In queste settimane anche nel nostro Paese i maggiori leader si sono rincorsi nel prendere, con tutti i distinguo del caso, le distanze dall’Unione. Senza interrogarsi, peraltro, sulle reali cause dell’incapacità italiana di influire nei luoghi dove si decide il futuro del Continente: un dato che rimane costante pur (o proprio per) nel vorticoso susseguirsi di inquilini a Palazzo Chigi. Da mucca da mungere senza ritegno a matrigna disposta solo ad imporre sacrifici ai propri figli, l’Europa è sempre stata vista in chiave essenzialmente economica: l’Euro, quindi, è divenuto l’unica causa di quel tunnel di crisi in cui si sono infilate le famiglie italiane senza poter intravvedere ancora la luce dell’uscita e le prossime elezioni sono state trasformate quasi in un referendum sul suo destino. La moneta unica doveva rappresentare il compimento di quell’unione politica che doveva trovare nei popoli – e non nell’economie – il proprio riferimento.
E questo lo sappiamo bene noi abitanti del Nord Est d’Italia. Il nostro territorio ha il suo naturale sbocco, da secoli, tanto nell’Europa settentrionale di lingua e cultura tedesca quanto in quella balcanica di lingua e cultura slava. Qui, per ricordare le parole del papa santo Giovanni Paolo II, veramente l’Europa respira con i suoi due polmoni dell’Occidente e dell’Oriente. Nel Veneto, in Trentino – Alto Adige Sudtirol, in Friuli Venezia Giulia. I nostri uomini e le nostre donne, sia detto senza retorica, sono europei da ben prima che l’Unione divenisse una realtà istituzionalizzata. E questo costituisce una ricchezza che è unica in tutto il continente.
Come cattolici siamo chiamati ad un impegno ulteriore di presenza. Per fare in modo che l’Europa non continui a dimenticare, a partire dalla propria legislazione, le proprie radici cristiane e la reale portata dell’eredità religiosa trasmessale dalle generazioni passate.
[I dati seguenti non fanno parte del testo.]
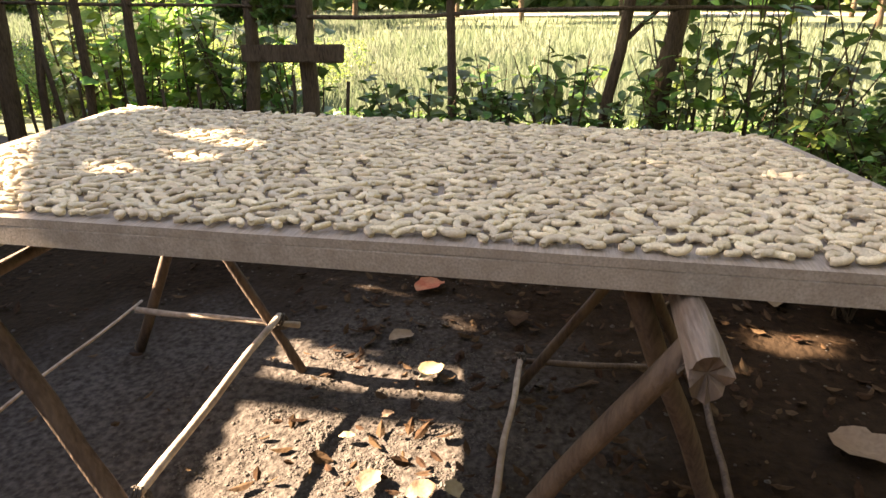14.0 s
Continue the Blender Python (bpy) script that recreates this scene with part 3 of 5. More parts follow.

A chi considera questo un dato secondario, ricordiamo le parole di un pensatore come Max Weber, il quale pur nella sua laicità non aveva alcun dubbio sull’identità del Vecchio Continente: “Nel trattare i problemi della storia universale, il figlio della moderna cultura europea formulerà inevitabilmente e a ragione la seguente domanda: per quale concatenazione di circostanze, proprio qui, in terra d’Occidente, e soltanto qui, si sono prodotti dei fenomeni culturali i quali si sono trovati in una direttrice di sviluppo di significato e di validità universali?”.
Diceva un politico che “fatta l’Europa, bisogna fare gli europei”. In verità gli europei sono già fatti. Ciascuno di noi lo è. Dobbiamo averne coscienza e prendere a cuore il futuro degli uomini e delle donne del nostro Continente. Il gesto di recarsi alle urne domenica può essere un primo, significativo passo.